Student Loans & Bankruptcies (was Re: creative financing)
Gordon Fitch
gcf at panix.com
Fri Apr 20 07:05:22 PDT 2001
Kelley Walker:
> i gather from this convo that you can Never default on your stud loan, right?
>
> which is fine if you ask me. if, however, it was the case that you could
> default on your student loan and that people here would be imagining not
> paying back "the gov", then i'd just like to point out that doing so is
> absurd --unless you truly are penniless and unless this is some sort of
> Pivard and Clowen welfare overload strategy (and even then...). stiffing
> the gov is stiffing everyone. and the net effect of stiffing the gov means
> that people who need the money down the road will pay more. (which is why
> the vocabulary of statism and the use of the words "government" or the
> "state" to speak of how things will be paid for is so damn misleading -- so
> much so that i feel like pulling a Cox.)
>
> e.g. one of the reasons _I_ had a hard time getting a loan as an
> financially independent 18 year old was because of the pieces of shit who'd
> defaulted on their loans in the 70s-- the infamous stories we had heard of
> docs and lawyers who never paid the money back. true or not, i don't
> know. but the net result was a crack down and some pretty severe
> limitations which meant that, at the time, there was a catch 22 for
> financially independent students who ended up having to wait three years to
> get any financial aid so they could go full time and get the loans.
I don't see a linkage between the cause and effect here.
First of all, the ruling class decides how much of their
resources they're going to devote to education -- the paths
up the pyramid -- and how much they're going to make people
suffer to get to those resources. This is probably a how-
much-the-traffic-will-bear sort of thing, but there may be
some element of beheading the lower orders by absorbing
the more intelligent, restless and ambitious of them.
Afterwards, there may be some mummery about the decision,
which could include probably corrupt legislators whining about
profligate ex-students and that sort of thing; but if what
the ruling class cared about was actually loaning the money
but stopping intentional defaults, it would be irrelevant to
reduce the amounts loaned or increase the difficulty of getting
them; the issue would be enforcement of repayment, which the
government certainly has the power to accomplish.

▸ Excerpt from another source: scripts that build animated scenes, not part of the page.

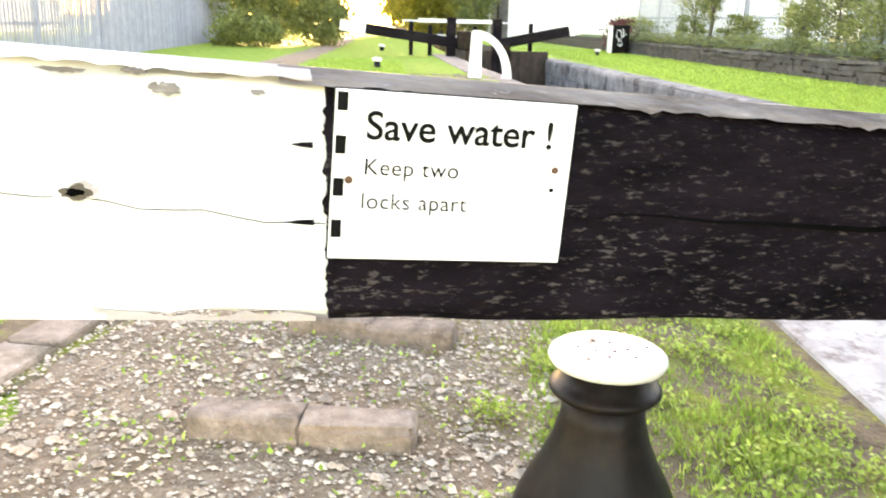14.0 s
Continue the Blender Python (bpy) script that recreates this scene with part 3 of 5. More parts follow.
def palisade(name, label, x0, x1, y_of, base, top_of, first_post, gap=3.45, pitch=0.158, face=-1, steel=None):
    steel = steel or M_GALV
    f = thing(name, label, "fence")
    me = pale_mesh(1.0, steel)
    n = int((x1 - x0) / pitch)
    for i in range(n):
        x = x0 + i * pitch
        t = top_of(x)
        part("pale", me, steel, f, "", Matrix.Translation((x, y_of(x) + face * 0.05, base)) @ pose(0, 0, 0, 0, rng.uniform(-0.5, 0.5), 0 if face < 0 else 180) @ Matrix.Diagonal((1, 1, t - base + rng.uniform(-0.012, 0.012), 1)))
    x = first_post
    posts = []
    while x < x1:
        part("post", box(bmesh.new(), (-0.05, -0.03, base - 0.3), (0.05, 0.05, top_of(x) + 0.03), 0.004), steel, f, "", pose(x, y_of(x) + 0.02, 0))
        posts.append(x)
        x += gap
    for a, b in zip([x0] + posts, posts + [x1]):
        for off in (0.30, 1.85):
            p, q = Vector((a, y_of(a), top_of(a) - off)), Vector((b, y_of(b), top_of(b) - off))
            if (q - p).length > 0.1:
                bm = bmesh.new()
                box(bm, (0, -0.025, -0.025), ((q - p).length, 0.025, 0.025))
                part("rail", bm, steel, f, "", Matrix.Translation(p) @ (q - p).to_track_quat("X", "Z").to_matrix().to_4x4())
    return f


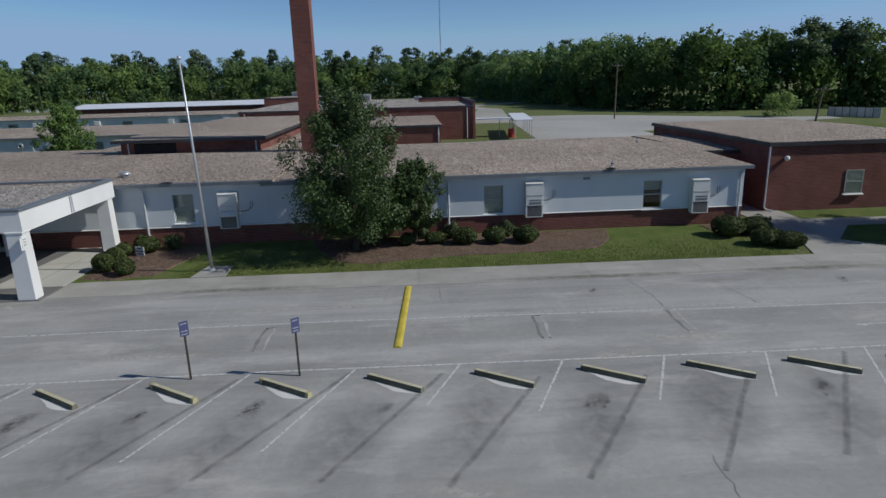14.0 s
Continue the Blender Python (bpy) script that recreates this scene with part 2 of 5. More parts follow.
M_PIPE = surface("painted_downspout", (0.5, 0.53, 0.56), (0.6, 0.63, 0.66), 1.2, 20, 0.5, grain=0.12)
M_ACBODY = surface("cream_white_metal", (0.66, 0.66, 0.63), (0.74, 0.74, 0.71), 1.5, 30, 0.45, grain=0.08)
M_ACGREY = surface("grey_coil_grille", (0.13, 0.13, 0.13), (0.2, 0.2, 0.195), 2.0, 30, 0.6, 0.2, grain=0.3)
M_ALU = surface("window_aluminium", (0.42, 0.43, 0.42), (0.5, 0.51, 0.5), 1.0, 30, 0.45, 0.3, grain=0.1)
M_BLIND = surface("grey_green_blind", (0.52, 0.56, 0.52), (0.62, 0.66, 0.6), 1.0, 15, 0.8, grain=0.15, stretch=(0.2, 1, 4))
M_DARK = surface("unlit_room_sheet", (0.02, 0.02, 0.02), (0.035, 0.034, 0.032), 0.6, 10, 0.9)
M_GLASS = glass_material()
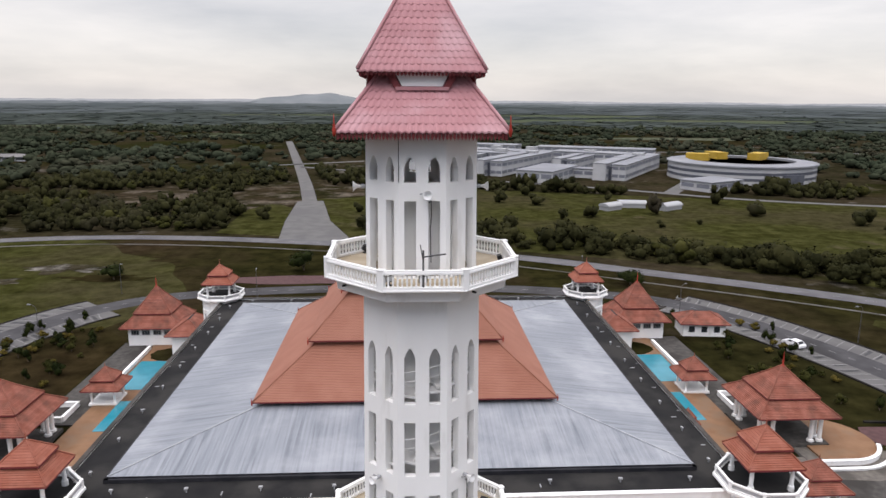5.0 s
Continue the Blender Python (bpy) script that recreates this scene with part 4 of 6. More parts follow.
# things on the minaret
sp = thing("loudspeaker", "white horn loudspeaker on the minaret wall", "loudspeaker", "loudspeakers on the minaret")
part("horn", Shape().turn([(0.05, 0.0), (0.07, 0.14), (0.12, 0.28), (0.24, 0.42), (0.25, 0.43), (0.20, 0.40), (0.06, 0.18)], 14), WHITE, sp, smooth=True)
part("driver", Shape().turn([(0.1, -0.18), (0.1, 0.02)], 10), GREY_W, sp)
part("bracket", Shape().box(-0.03, 0.03, -0.32, 0.0, -0.06, 0.0), GREY_W, sp)


def on_wall(r, ang, z, tilt=90):
    return Matrix.Rotation(radians(ang), 4, "Z") @ Matrix.Translation((r, 0, z)) @ Matrix.Rotation(radians(tilt), 4, "Y")


sp.matrix_basis = on_wall(2.33, -86, 45.6)
sp.scale = (0.8, 0.8, 0.8)
for a, z, r in ((2, 45.6, 2.33), (92, 45.6, 2.33), (180, 45.6, 2.33), (-45, 34.0, 2.56), (-135, 34.0, 2.56), (45, 34.0, 2.56), (135, 34.0, 2.56)):
    copy_thing(sp, on_wall(r, a, z))
fl = thing("floodlight", "black floodlight standing on the balcony floor", "floodlight", "floodlights on the balconies")
part("lamp_box", Shape().box(-0.16, 0.16, -0.09, 0.09, 0.14, 0.38), BLACK, fl)
part("lens", Shape().box(-0.13, 0.13, -0.11, -0.092, 0.17, 0.35), GREY_W, fl)
part("foot", Shape().box(-0.12, 0.12, -0.06, 0.06, 0.0, 0.05).box(-0.02, 0.02, -0.02, 0.02, 0.05, 0.14), BLACK, fl)
fl.matrix_basis = pose(3.3, 0.2, 42.375, -15, 0, 90)
for i in range(15):
    a = (i % 8) * 45 + 12 * (i % 3)
    if i:
        r = 3.25 + 0.1 * (i % 2)
        copy_thing(fl, pose(r * math.cos(radians(a)), r * math.sin(radians(a)), 42.375 if i < 8 else 30.665, -15, 0, a + 90 + 20 * (i % 3)))
arm = thing("lightning_arm", "grey metal pole with a swung arm on the balcony rail", "metal pole", "poles on the balcony")
part("pole", Shape().tube([(0, 0, -0.5), (0, 0, 1.0)], 0.035, 6), LAMP_METAL, arm)
part("arm", Shape().tube([(0, 0, 0.75), (-0.45, 0.35, 0.9), (-0.75, 0.55, 0.98)], 0.025, 6), LAMP_METAL, arm)
part("strut", Shape().tube([(0, 0, 0.55), (0.1, -0.2, 1.15)], 0.02, 6), LAMP_METAL, arm)
arm.matrix_basis = pose(3.62 * math.cos(radians(-90)), 3.62 * math.sin(radians(-90)), 42.8, 0, 0, 180)
copy_thing(arm, pose(3.62 * math.cos(radians(104)), 3.62 * math.sin(radians(104)), 42.8, 0, 0, 0))


# ---------- the prayer hall ----------
HX, HY = -0.6, 64.6
hall = thing("prayer_hall", "large white prayer hall with a three-tier terracotta roof", "mosque", at=pose(HX, HY, 0))
W = 33.7
part("wall", Shape().box(-W, W, -W, -W + 0.4, 0, 12.25), WHITE, hall, "plain white front wall")
part("wall", Shape().box(-W, W, W - 0.4, W, 0, 12.25), WHITE, hall)
part("wall", Shape().box(-W, -W + 0.4, -W + 0.4, W - 0.4, 0, 12.25), WHITE, hall)
part("wall", Shape().box(W - 0.4, W, -W + 0.4, W - 0.4, 0, 12.25), WHITE, hall)
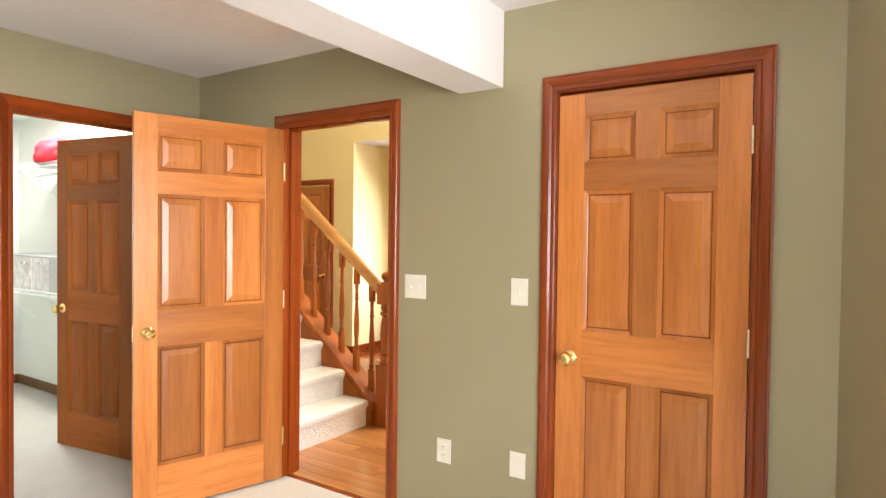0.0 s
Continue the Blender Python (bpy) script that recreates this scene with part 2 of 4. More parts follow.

Given that many kinds of support for higher education have
been withdrawn over the last twenty or thirty years, I think
we can gather that the increased difficulty of getting student
loans is part of a larger picture of, one might say, making
the ruling class's pyramid's sides steeper, for whatever reason
those who attend to such things may have for doing so -- the
reinstitution of feudalism, maybe. It has nothing to do
with a few Boomers wantonly reaping the government's
largesse, which was only to be expected.